Und wie sah es in der Vergangenheit aus? Seit dem Ende des 19. und Beginn des 20. Jahrhunderts ist die menschliche Lebenserwartung enorm angestiegen, jedoch nicht kontinuierlich. Sie lag 1900 für Männer bei 42 und für Frauen bei 46 Jahren. Der größte Zuwachs wurde in der ersten Hälfte des 20. Jahrhunderts erzielt, vor allem durch die Senkung der Säuglingssterblichkeit und die erfolgreiche Bekämpfung der Infektionskrankheiten. Danach verlangsamte sich der Anstieg. Die menschliche Lebenserwartung lag 1975 bei etwa 67 Jahren für Männer beziehungsweise 75 Jahren für Frauen. Zwischen 1975 und 1985 gab es noch einmal einen Anstieg von etwa drei Jahren, und von 1985 bis 1997 sind für Frauen noch einmal zwei Jahre und für Männer 3,5 Jahre hinzugekommen. Um die Jahrtausendwende betrug die Lebenserwartung für den Mann etwa 73,6 und für die Frau 80 Jahre. Das bedeutet, dass die Lebenserwartung in den letzten 25 Jahren des 20. Jahrhunderts nur noch um etwa sechs Jahre zugenommen hat, im Vergleich zu etwa 25 Jahren in der ersten Hälfte des 20. Jahrhunderts. An dieser Entwicklung hat sich auch im ersten Dezennium des 21. Jahrhunderts nichts wesentlich geändert.
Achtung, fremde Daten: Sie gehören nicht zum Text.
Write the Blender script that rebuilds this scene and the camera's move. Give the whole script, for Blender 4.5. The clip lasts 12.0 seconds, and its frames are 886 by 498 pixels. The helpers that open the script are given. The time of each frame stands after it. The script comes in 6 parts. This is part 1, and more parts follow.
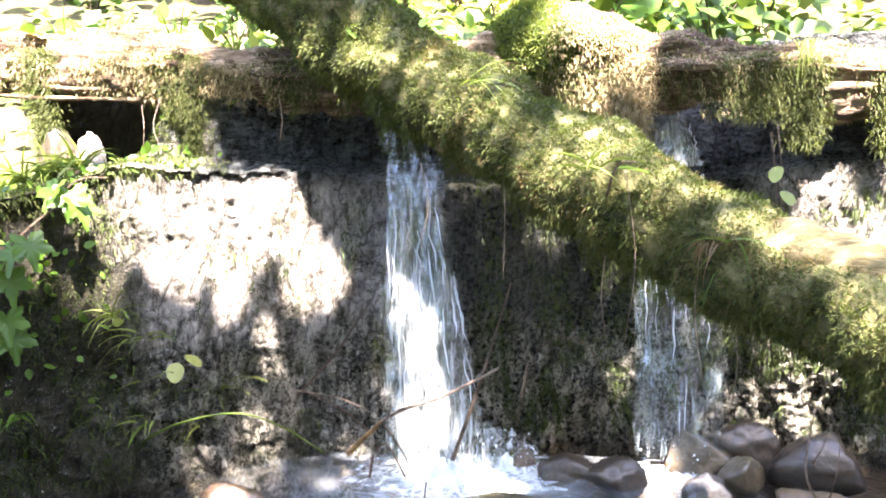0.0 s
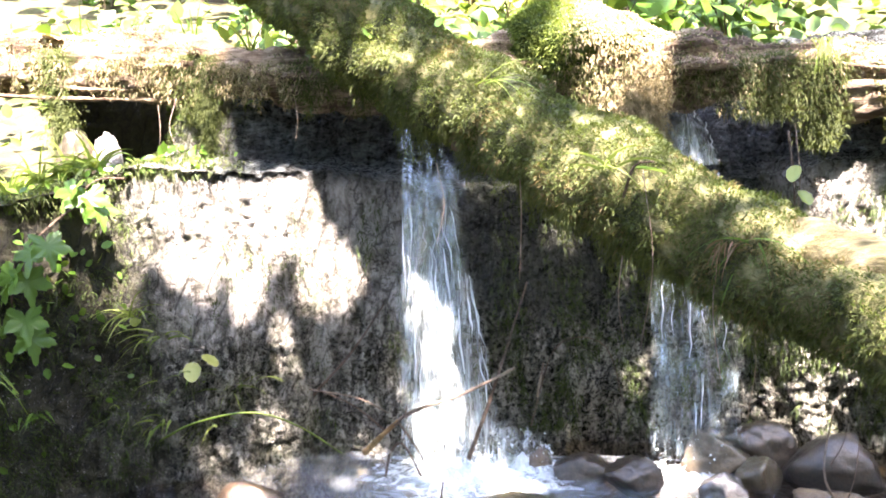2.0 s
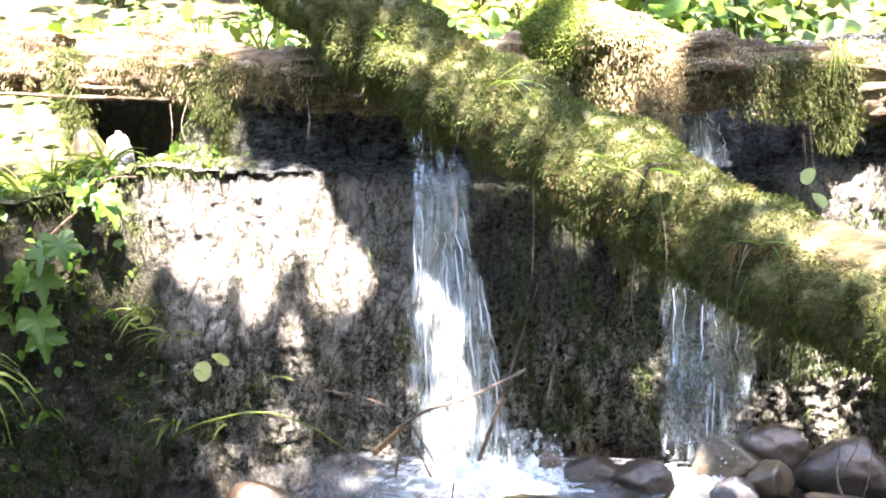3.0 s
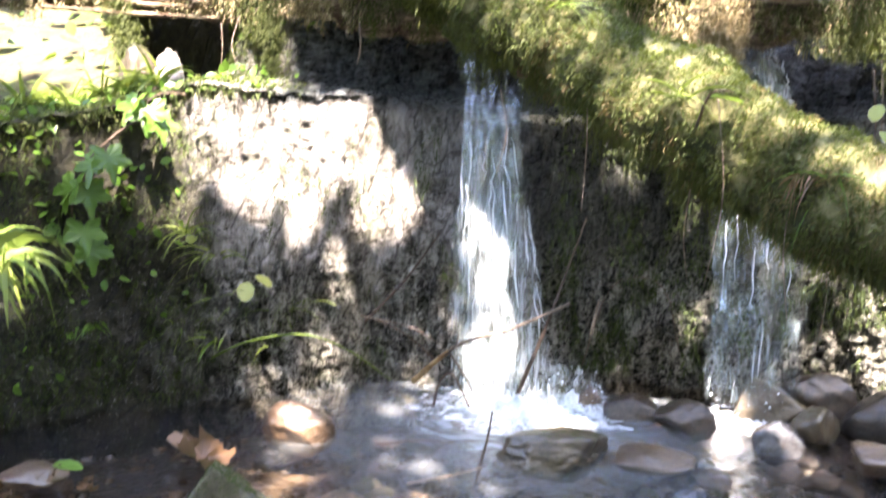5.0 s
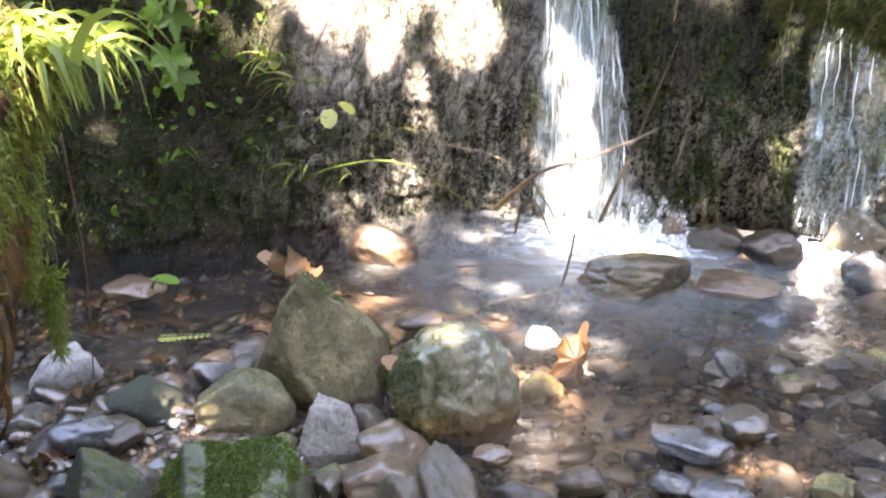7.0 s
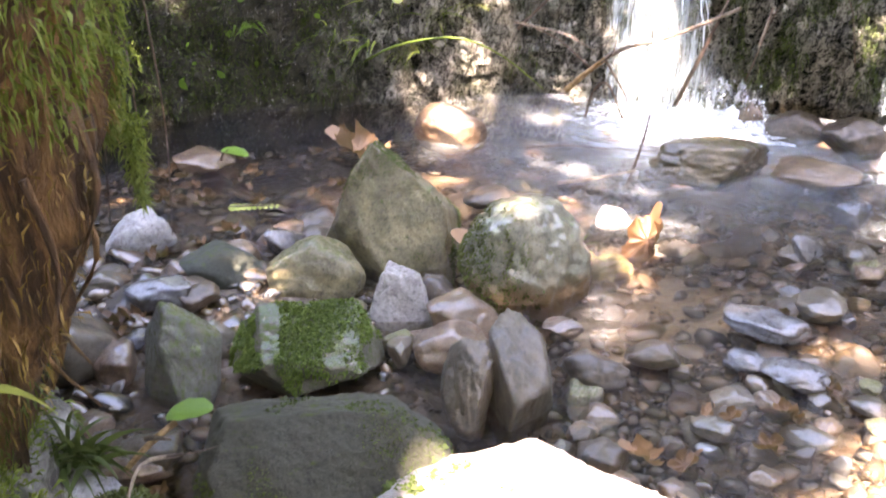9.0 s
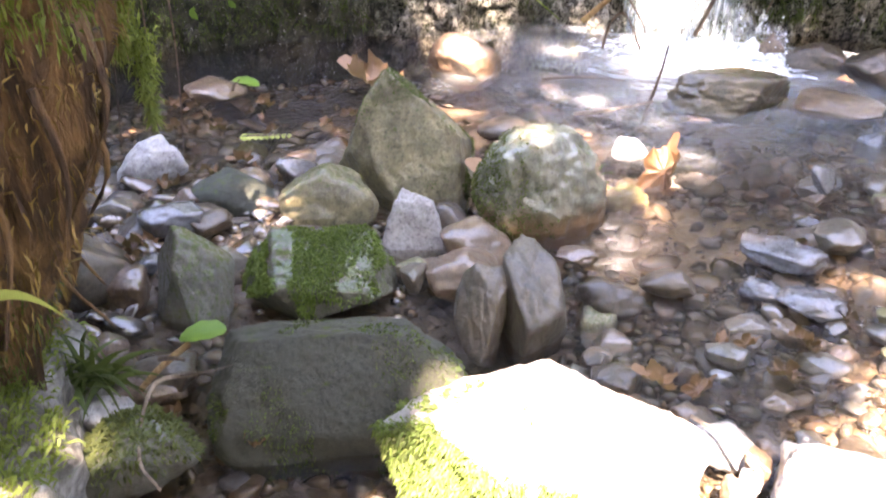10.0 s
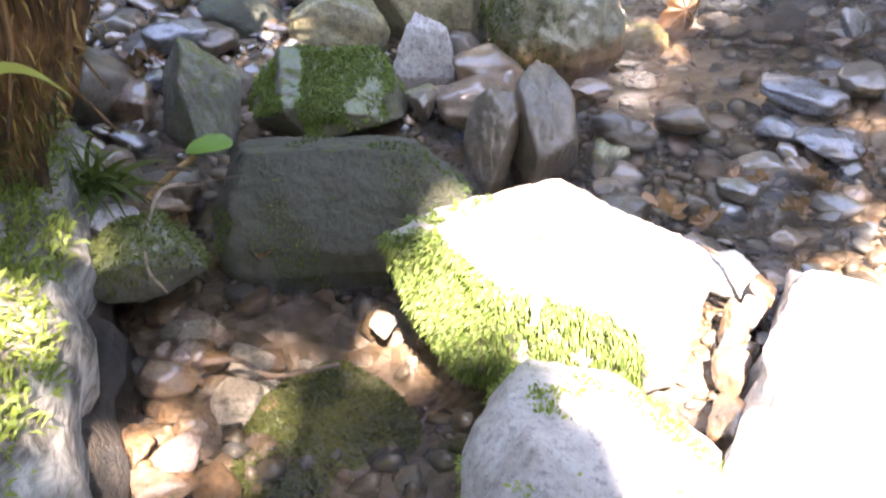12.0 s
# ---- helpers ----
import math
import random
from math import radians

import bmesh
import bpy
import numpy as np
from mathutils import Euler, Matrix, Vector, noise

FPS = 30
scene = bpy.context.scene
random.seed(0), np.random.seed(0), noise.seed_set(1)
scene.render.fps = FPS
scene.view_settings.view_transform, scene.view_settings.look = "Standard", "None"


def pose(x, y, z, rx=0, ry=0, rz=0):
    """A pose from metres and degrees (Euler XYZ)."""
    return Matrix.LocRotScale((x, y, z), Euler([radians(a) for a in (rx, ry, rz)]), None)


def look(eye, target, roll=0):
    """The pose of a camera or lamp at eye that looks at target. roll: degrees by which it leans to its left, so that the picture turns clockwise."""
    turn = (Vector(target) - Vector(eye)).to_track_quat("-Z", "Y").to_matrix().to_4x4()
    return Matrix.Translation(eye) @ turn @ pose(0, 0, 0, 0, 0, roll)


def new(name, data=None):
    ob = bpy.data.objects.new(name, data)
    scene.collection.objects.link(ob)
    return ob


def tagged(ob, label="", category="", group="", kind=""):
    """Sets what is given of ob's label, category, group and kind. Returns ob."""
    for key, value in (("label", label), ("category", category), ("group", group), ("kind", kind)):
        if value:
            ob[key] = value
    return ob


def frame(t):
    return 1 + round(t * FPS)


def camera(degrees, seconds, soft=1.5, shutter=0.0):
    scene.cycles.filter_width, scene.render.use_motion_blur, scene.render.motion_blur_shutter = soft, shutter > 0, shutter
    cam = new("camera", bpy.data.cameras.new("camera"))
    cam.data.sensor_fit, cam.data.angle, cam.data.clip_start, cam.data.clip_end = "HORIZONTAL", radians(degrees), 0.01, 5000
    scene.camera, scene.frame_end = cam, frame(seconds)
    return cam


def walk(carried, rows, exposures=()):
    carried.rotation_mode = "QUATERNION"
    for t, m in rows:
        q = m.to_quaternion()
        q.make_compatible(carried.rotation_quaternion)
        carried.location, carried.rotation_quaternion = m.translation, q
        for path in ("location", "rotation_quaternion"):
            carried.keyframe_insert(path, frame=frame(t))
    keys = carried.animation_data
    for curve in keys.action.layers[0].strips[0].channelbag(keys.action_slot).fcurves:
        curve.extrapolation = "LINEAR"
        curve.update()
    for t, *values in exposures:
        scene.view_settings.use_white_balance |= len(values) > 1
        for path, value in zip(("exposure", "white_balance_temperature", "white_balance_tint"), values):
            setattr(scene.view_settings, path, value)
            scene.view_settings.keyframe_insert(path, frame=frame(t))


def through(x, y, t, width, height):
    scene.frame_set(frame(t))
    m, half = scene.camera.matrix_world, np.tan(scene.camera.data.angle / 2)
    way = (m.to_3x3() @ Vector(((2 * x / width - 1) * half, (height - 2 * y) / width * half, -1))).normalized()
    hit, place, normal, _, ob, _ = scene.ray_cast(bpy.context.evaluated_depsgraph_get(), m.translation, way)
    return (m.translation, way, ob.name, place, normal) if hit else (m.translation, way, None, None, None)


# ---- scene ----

Diese Entwicklung der Lebenserwartung ist nur zum Teil ein Verdienst der Medizin selbst, auch wenn dies von den Ärzten gerne so gesehen wird. Wenn man glaubt, die Hoffnung auf hundert Jahre Lebenserwartung mit zunehmendem medizinischen Fortschritt – zum Beispiel Erfolgen in der Transplantationsmedizin – begründen zu können, so sei daran erinnert, dass sich beispielsweise die Bypass-Operationen, die wir seit nunmehr 40 Jahren haben, wohl auf die individuelle Lebensqualität und -erwartung ausgewirkt, die allgemeine Lebenserwartung aber kaum beeinflusst haben.

Zu den wichtigsten unserer heutigen hohen Lebenserwartung zugrunde liegenden Faktoren zählen verbesserte Hygienemaßnahmen, eine genügende und gesündere Ernährung, Fortschritte im Gesundheitswesen, Verbesserung der wirtschaftlichen Verhältnisse im Einzelnen wie im Ganzen, sowie ein gestiegener Bildungsstand und damit ein verbessertes Gesundheitsbewusstsein. Auf einen Nenner gebracht kann man sagen, dass günstige materielle Lebensbedingungen die Voraussetzung für gute Gesundheit und damit ein langes Leben sind.

Es ist anzunehmen, dass auch in Zukunft bei der allgemeinen Lebenserwartung dieselben Einflüsse wirksam werden wie bisher, doch besteht in den Industriestaaten der Eindruck, dass persönliches Verhalten in Bezug auf Ernährung, Genussmittel und Bewegung sogar noch wichtiger sein wird als Nahrungsbeschaffung und Gefahrenkontrolle.

Ehe wir also lange darauf warten, dass sich dies ändert, sollten wir uns einfach die Erkenntnis zu eigen machen, dass Gesundheit weitgehend in unserer eigenen Hand liegt und Prävention (auch in ökonomischer Hinsicht) die wichtigste Konsequenz für die Zukunft ist.


 

Klaus Heilmann


Prof. Dr. med. Klaus Heilmann beschäftigt sich schwerpunktmäßig mit Risikoforschung, Krisenmanagement und Technikkommunikation. In der DAZ-Rubrik "Außenansicht" greift Heilmann Themen aus Pharmazie, Medizin und Gesellschaft aus Sicht eines Nicht-Pharmazeuten vor dem Hintergrund seiner Erfahrungen auf.